Users and Wizards in Conversations: How WoZ Interface Choices Define Human-Robot Interactions

arXiv cs.RO / 3/31/2026

💬 OpinionSignals & Early TrendsIdeas & Deep AnalysisModels & Research

Key Points

  • The paper compares three Wizard-of-Oz (WoZ) interface designs with different constraints on what the wizard and robot can perceive and produce (restricted GUI, unrestricted GUI, and VR telepresence).
  • User evaluations show that the VR interface was preferred due to stronger robot-feature satisfaction and higher perceived social presence.
  • Wizard perspectives indicate that VR is the most demanding interface for operating the robot, yet it fosters a greater sense of social connection with users.
  • The study finds interface-dependent differences in conversational timing and turn-taking, with VR producing the most connected speech dynamics and the restricted GUI yielding the least connected flow with larger silences.
  • The authors argue that more WoZ experiments should use telepresence interfaces to better model future robots and to collect naturalistic contextual verbal and non-verbal data that can support automation.

Abstract

In this paper, we investigated how the choice of a Wizard-of-Oz (WoZ) interface affects communication with a robot from both the user's and the wizard's perspective.
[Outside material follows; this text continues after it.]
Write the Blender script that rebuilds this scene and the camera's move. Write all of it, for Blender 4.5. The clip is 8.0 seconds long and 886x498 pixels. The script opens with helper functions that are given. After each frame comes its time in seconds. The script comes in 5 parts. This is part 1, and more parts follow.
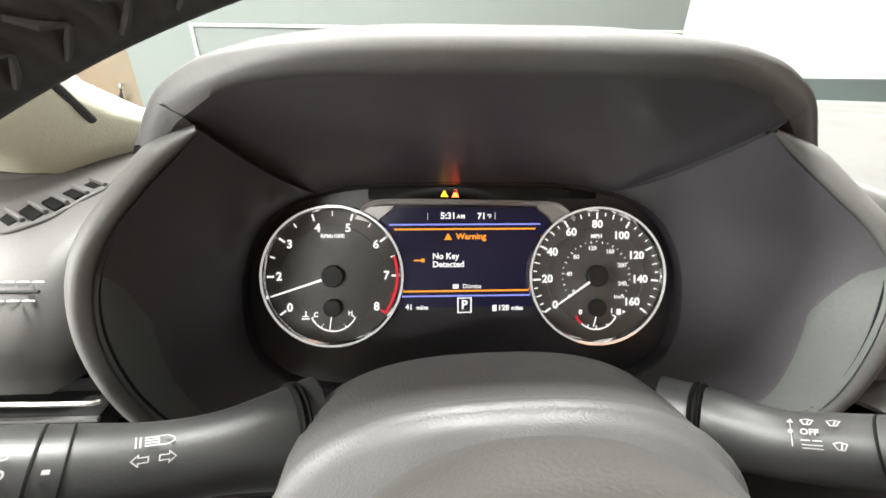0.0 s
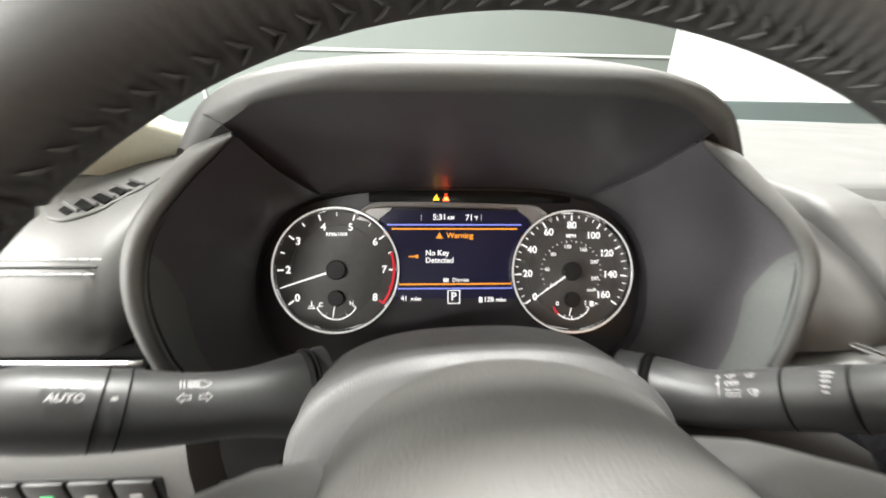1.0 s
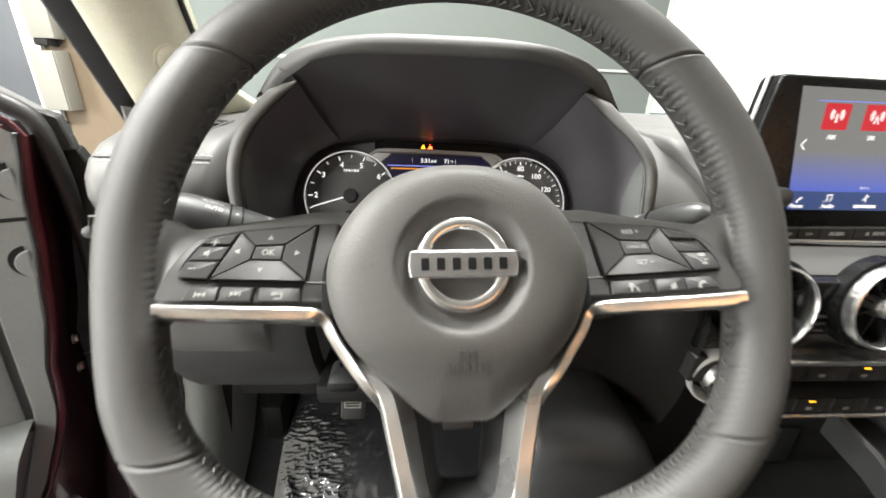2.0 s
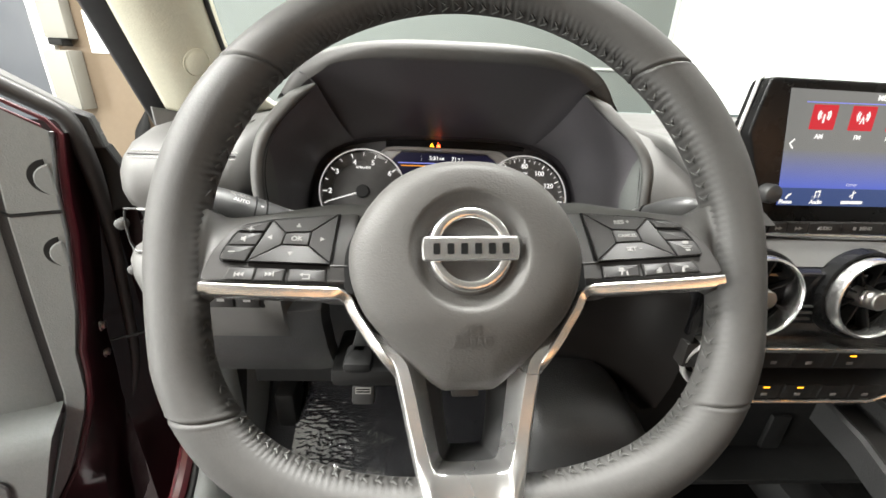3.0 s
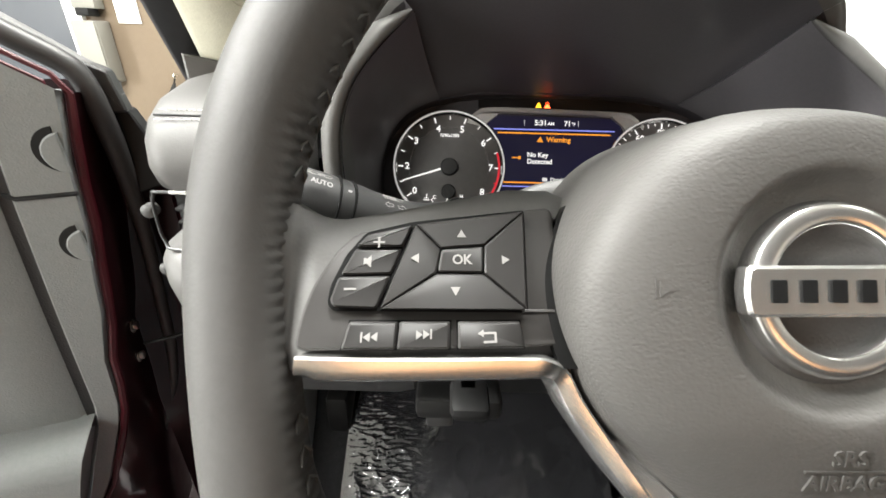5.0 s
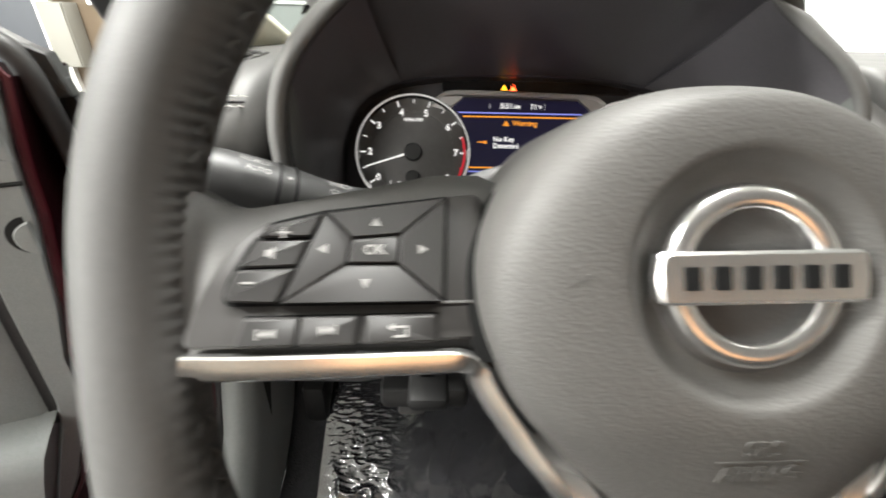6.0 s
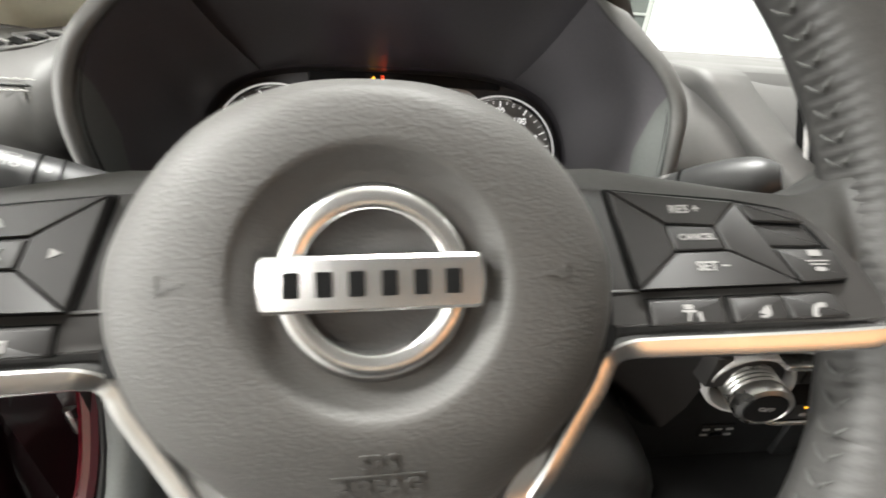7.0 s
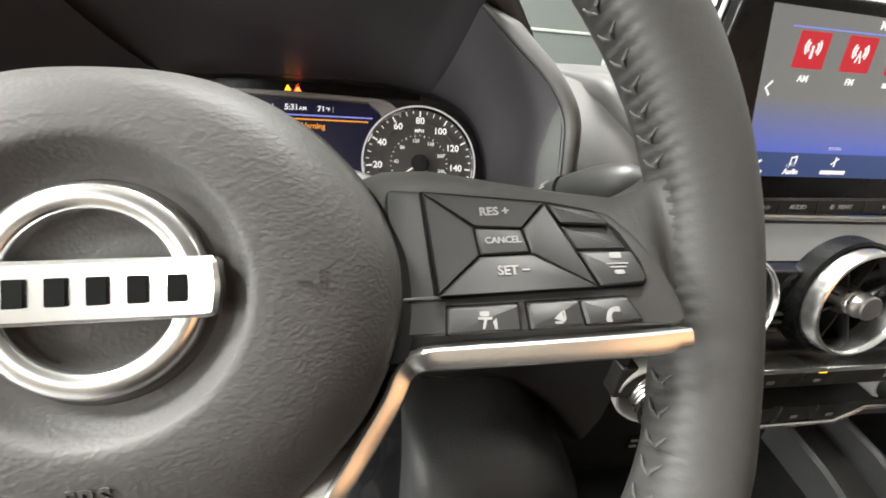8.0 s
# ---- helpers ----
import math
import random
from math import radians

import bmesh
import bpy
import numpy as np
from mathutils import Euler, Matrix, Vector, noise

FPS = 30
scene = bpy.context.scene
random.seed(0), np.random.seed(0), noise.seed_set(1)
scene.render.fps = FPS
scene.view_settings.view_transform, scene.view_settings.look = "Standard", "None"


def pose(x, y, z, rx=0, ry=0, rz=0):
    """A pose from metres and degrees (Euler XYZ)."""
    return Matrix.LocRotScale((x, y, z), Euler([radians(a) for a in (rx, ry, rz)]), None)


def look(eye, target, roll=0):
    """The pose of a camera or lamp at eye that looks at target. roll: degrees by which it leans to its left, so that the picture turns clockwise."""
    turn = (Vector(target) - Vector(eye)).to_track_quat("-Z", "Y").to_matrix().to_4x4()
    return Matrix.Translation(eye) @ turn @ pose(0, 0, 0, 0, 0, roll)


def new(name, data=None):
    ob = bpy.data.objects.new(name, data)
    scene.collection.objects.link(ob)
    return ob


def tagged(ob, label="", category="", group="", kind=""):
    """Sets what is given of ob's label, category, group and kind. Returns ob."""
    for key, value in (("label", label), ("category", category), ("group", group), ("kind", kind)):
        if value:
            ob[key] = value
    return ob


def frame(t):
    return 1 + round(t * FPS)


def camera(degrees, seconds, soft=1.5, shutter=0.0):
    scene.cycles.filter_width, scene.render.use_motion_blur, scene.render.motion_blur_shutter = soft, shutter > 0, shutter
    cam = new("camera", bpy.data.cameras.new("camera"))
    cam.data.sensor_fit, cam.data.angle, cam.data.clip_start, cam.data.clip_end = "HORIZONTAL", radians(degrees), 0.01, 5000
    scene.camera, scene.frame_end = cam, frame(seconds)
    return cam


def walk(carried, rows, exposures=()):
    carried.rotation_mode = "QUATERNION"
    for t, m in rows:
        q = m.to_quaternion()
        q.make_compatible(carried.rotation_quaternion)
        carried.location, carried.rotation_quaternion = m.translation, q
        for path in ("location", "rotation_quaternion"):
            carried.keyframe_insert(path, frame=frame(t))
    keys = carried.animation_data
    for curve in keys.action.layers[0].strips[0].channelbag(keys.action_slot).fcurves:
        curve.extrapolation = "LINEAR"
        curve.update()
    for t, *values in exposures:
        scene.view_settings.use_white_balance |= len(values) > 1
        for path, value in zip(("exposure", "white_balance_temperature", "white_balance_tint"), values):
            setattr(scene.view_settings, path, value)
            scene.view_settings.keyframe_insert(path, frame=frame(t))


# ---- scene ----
cam = camera(94.1, 8.0, soft=1.6, shutter=0.5)
PATH = [
    (0, (-0.032, 0.005, 1.064), (0.055, 1.781, 0.147), 0.8),
    (0.5, (-0.032, 0.001, 1.066), (0.065, 1.793, 0.183), 0.9),
    (1, (-0.03, -0.039, 1.066), (0.076, 1.775, 0.229), 1.3),
    (1.5, (-0.031, -0.126, 1.05), (0.101, 1.704, 0.254), 2.3),
    (2, (-0.022, -0.207, 1.038), (0.103, 1.629, 0.257), 2.5),
    (2.2, (-0.023, -0.226, 1.039), (0.101, 1.614, 0.266), 2.6),
    (3.5, (-0.032, -0.234, 1.042), (0.035, 1.592, 0.229), 2.2),
    (4, (-0.065, -0.19, 1.036), (-0.04, 1.621, 0.187), 2.0),
    (4.5, (-0.099, -0.141, 1.017), (-0.108, 1.653, 0.133), 1.7),
    (4.7, (-0.106, -0.129, 1.012), (-0.123, 1.663, 0.123), 1.3),
    (5.8, (-0.102, -0.11, 1.007), (-0.059, 1.649, 0.055), 2.3),
    (6, (-0.083, -0.111, 1.007), (-0.035, 1.644, 0.048), 1.5),
    (6.5, (-0.036, -0.107, 1.007), (0.104, 1.636, 0.035), 3.1),
    (7, (0.007, -0.107, 1.009), (0.226, 1.622, 0.029), 3.9),
    (7.5, (0.048, -0.105, 1.006), (0.335, 1.622, 0.04), 4.8),
    (8, (0.063, -0.107, 1.006), (0.386, 1.643, 0.094), 4.9),
]
walk(cam, [(t, look(eye, target, roll)) for t, eye, target, roll in PATH], [(0, 0.30), (1, 0.28), (1.5, 0.06), (2, 0.08), (4, 0.10), (6, 0.01), (8, -0.06)])

# ---- light: ceiling lamps of the showroom, a bright window beyond the windscreen ----
world = bpy.data.worlds.new("world")
scene.world = world
world.use_nodes = True
world.node_tree.nodes["Background"].inputs[0].default_value = (0.9, 0.95, 1.0, 1)
world.node_tree.nodes["Background"].inputs[1].default_value = 0.05
scene.view_settings.exposure = 0.0


def area_lamp(x, y, z, sx, sy, power, colour):
    data = bpy.data.lights.new("ceiling_lamp", "AREA")
    data.shape, data.size, data.size_y = "RECTANGLE", sx, sy
    data.energy, data.color = power, colour
    ob = new("ceiling_lamp", data)
    ob.matrix_basis = pose(x, y, z)
    return ob


for lx, ly, power in ((-2.6, -0.2, 350), (-1.9, 0.1, 230), (-1.8, -4.4, 230), (-2.3, 2.2, 15), (0.4, -3.6, 25), (0.2, 0.9, 230), (3.0, 0.2, 12), (3.0, 2.2, 30)):
    area_lamp(lx, ly, 3.30, 1.2, 0.35, power, (0.98, 0.975, 0.935))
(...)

In a conversational setting, we used three WoZ interfaces with varying levels of dialogue input and output restrictions: a) a restricted perception GUI that showed fixed-view video and ASR transcripts and let the wizard trigger pre-scripted utterances and gestures; b) an unrestricted perception GUI that added real-time audio from the participant and the robot c) a VR telepresence interface that streamed immersive stereo video and audio to the wizard and forwarded the wizard's spontaneous speech, gaze and facial expressions to the robot. We found that the interaction mediated by the VR interface was preferred by users in terms of robot features and perceived social presence. For the wizards, the VR condition turned out to be the most demanding but elicited a higher social connection with the users. VR interface also induced the most connected interaction in terms of inter-speaker gaps and overlaps, while Restricted GUI induced the least connected flow and the largest silences. Given these results, we argue for more WoZ studies using telepresence interfaces. These studies better reflect the robots of tomorrow and offer a promising path to automation based on naturalistic contextualized verbal and non-verbal behavioral data.